Working together with Andrii Derkach (an active Russian agent),[35] Dmytro Firtash, and other individuals linked to Russian intelligence and organized crime,[36][37] Trump's personal attorney, Rudy Giuliani, and his associates spearheaded an effort to gather information in Ukraine to advance the allegations, and Attorney General William Barr confirmed that the Justice Department had created an "intake process" to review Giuliani's findings.[38]

Derkach released snippets of a supposed conversation between Joe Biden and Poroshenko, in which Biden linked loan guarantees to the ouster of Viktor Shokin, the country's corrupt and ineffective prosecutor general.[7] The recordings, which were not verified as authentic and appeared to be heavily edited,[39] did not provide evidence to support the ongoing conspiracy theory that Biden wanted the prosecutor fired to protect his son.[40] In June 2020, Poroshenko denied that Joe Biden ever approached him about Burisma and characterized the recordings as fake.[37][41] In September 2020, the United States Department of the Treasury sanctioned Derkach, stating he "has been an active Russian agent for over a decade, maintaining close connections with the Russian Intelligence Services". The Treasury Department added that Derkach "waged a covert influence campaign centered on cultivating false and unsubstantiated narratives concerning U.S. officials in the upcoming 2020 Presidential Election," including by the release of "edited audio tapes and other unsupported information with the intent to discredit U.S. officials".[35][42]

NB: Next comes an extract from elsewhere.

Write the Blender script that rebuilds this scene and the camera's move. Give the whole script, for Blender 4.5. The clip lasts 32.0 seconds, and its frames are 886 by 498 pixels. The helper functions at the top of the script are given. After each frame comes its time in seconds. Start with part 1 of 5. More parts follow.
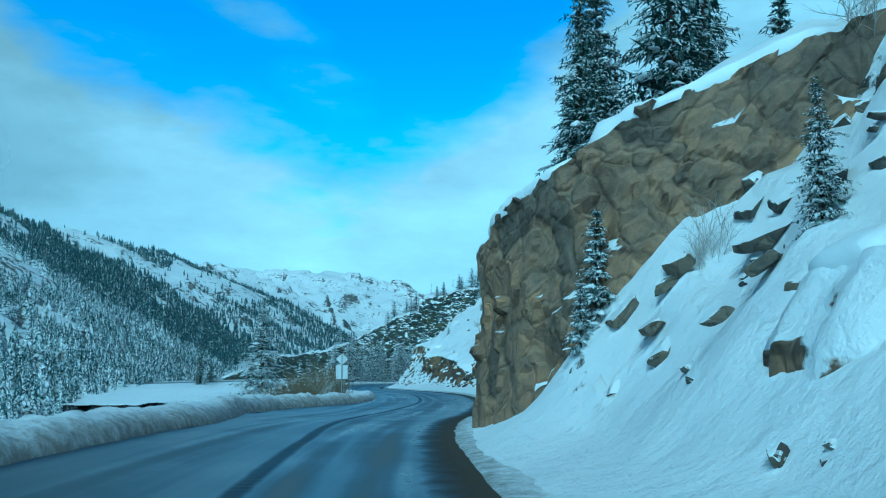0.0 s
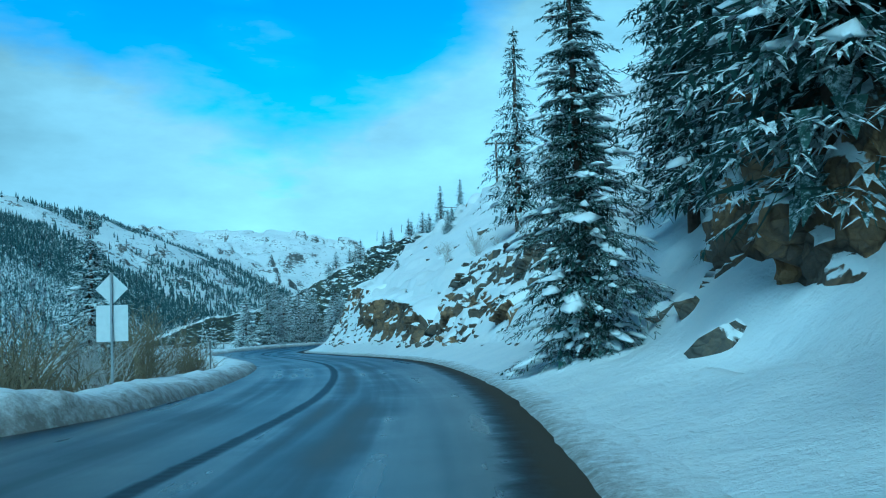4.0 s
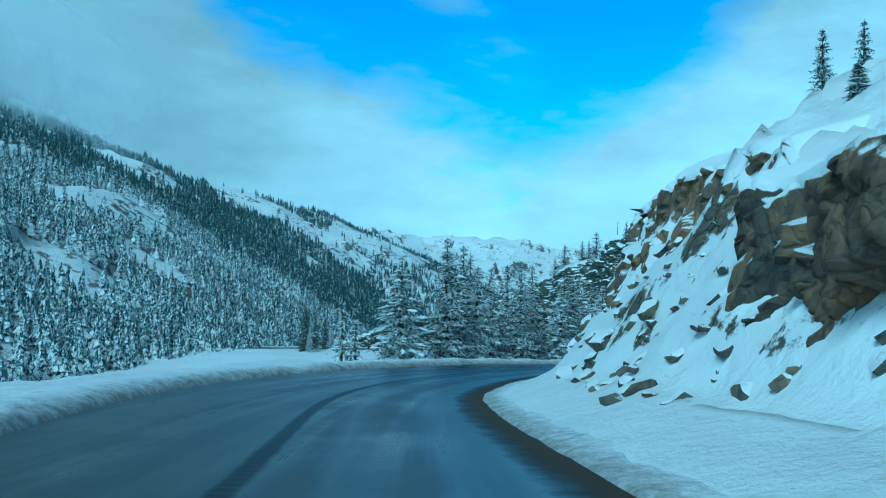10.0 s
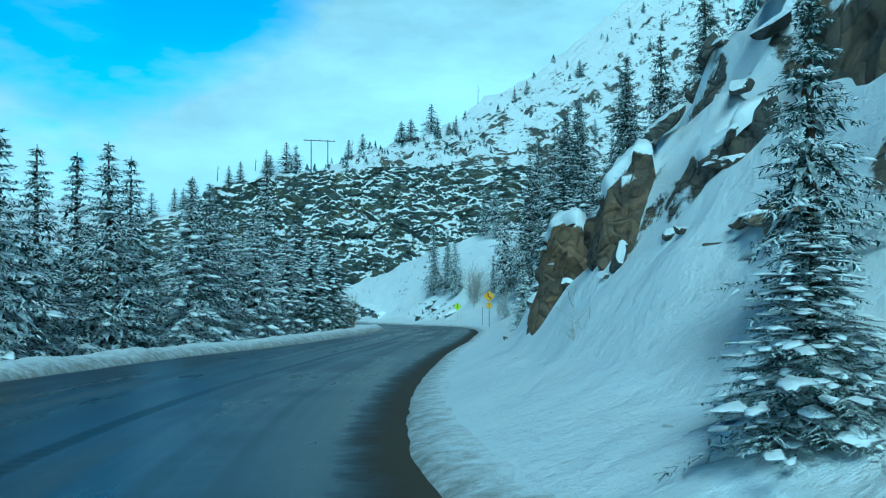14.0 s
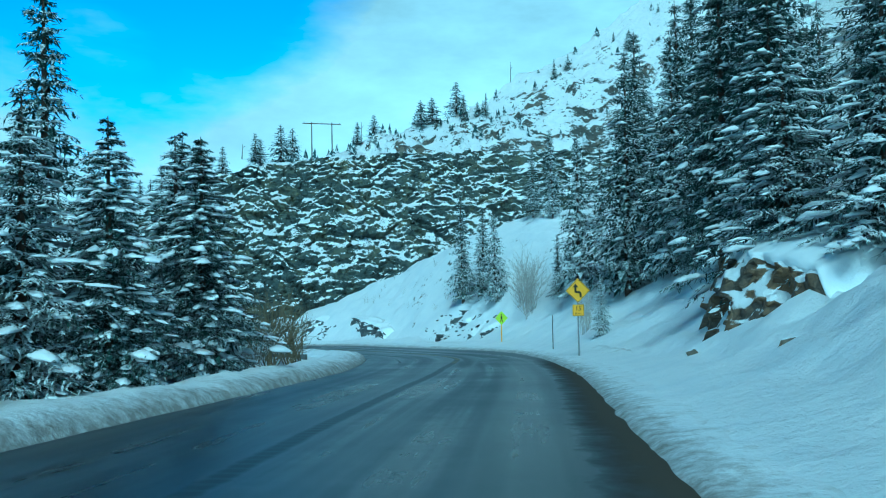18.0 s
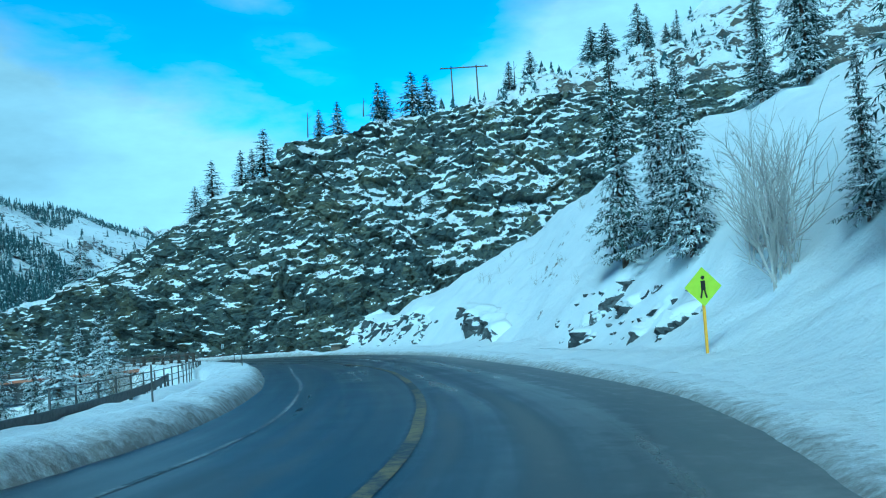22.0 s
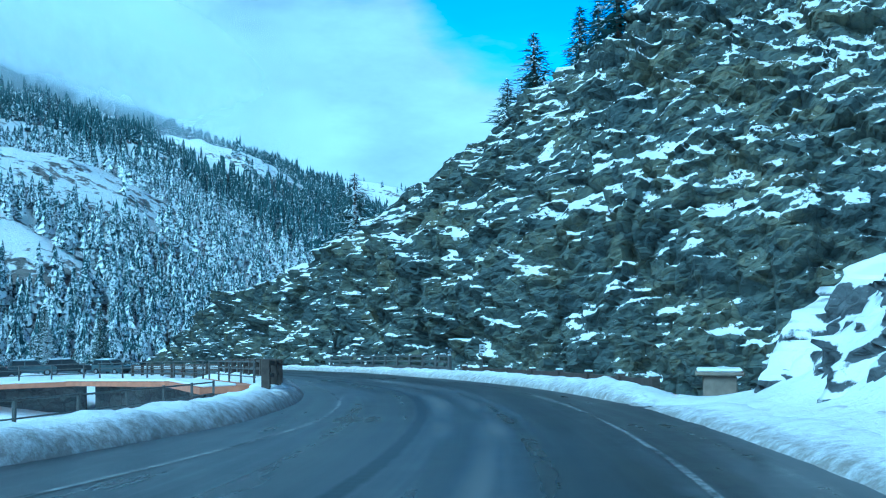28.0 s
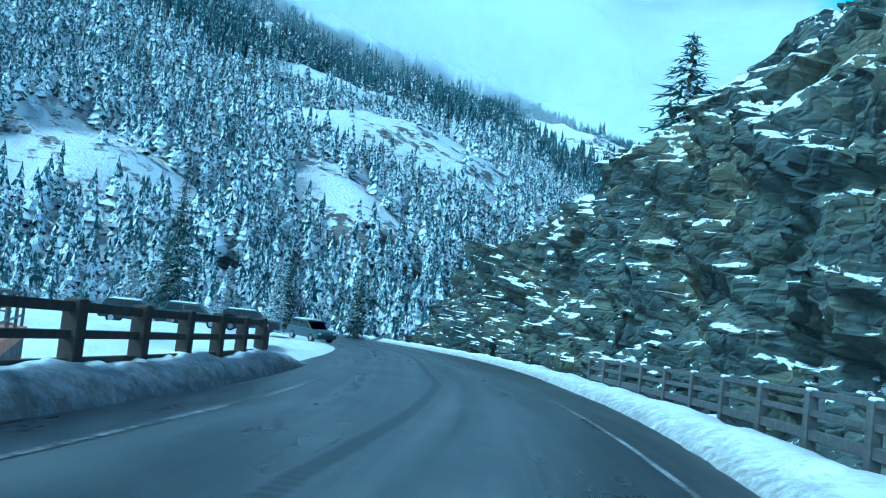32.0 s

In late 2019, it was revealed that the United States Attorney for the Southern District of New York, which Giuliani had once led, was investigating him for multiple felonies relating to his activities in Ukraine.[43][44] Intelligence officials warned Ron Johnson, the chairman of the Senate committee investigating the Bidens, that he risked spreading Russian disinformation.[45] The Washington Post reported in October 2020 that American intelligence agencies warned the White House in 2019 that Giuliani was the target of a Russian influence operation, and National Security Advisor Robert O'Brien warned President Trump about accepting what Giuliani told him. While monitoring Russian assets, U.S. intelligence recorded Giuliani communicating with them.[46] According to officials interviewed by The Daily Beast, then-National Security Advisor John Bolton told his staff not to meet with Giuliani, as did his successor Robert C. O'Brien, because Bolton had been informed that Giuliani was spreading conspiracy theories that aligned with Russian interests in disrupting the 2020 election. These officials were also concerned that Giuliani would be used as a conduit for disinformation, including "leaks" of emails that would mix genuine with forged material to implicate Hunter Biden in corrupt dealings.[47] Interviewed by The Daily Beast, Giuliani would later declare that Derkach's being sanctioned was the result of a conspiracy led by George Soros and that "the chance that Derkach is a Russian spy is no better than 50/50".[48]

Ukrainian businessman Hares Youssef told The Times that an associate of Dmytro Firtash asked Youssef to lie about Hunter Biden's business dealings to damage Joe Biden's presidential campaign, in exchange for a United States visa.[49]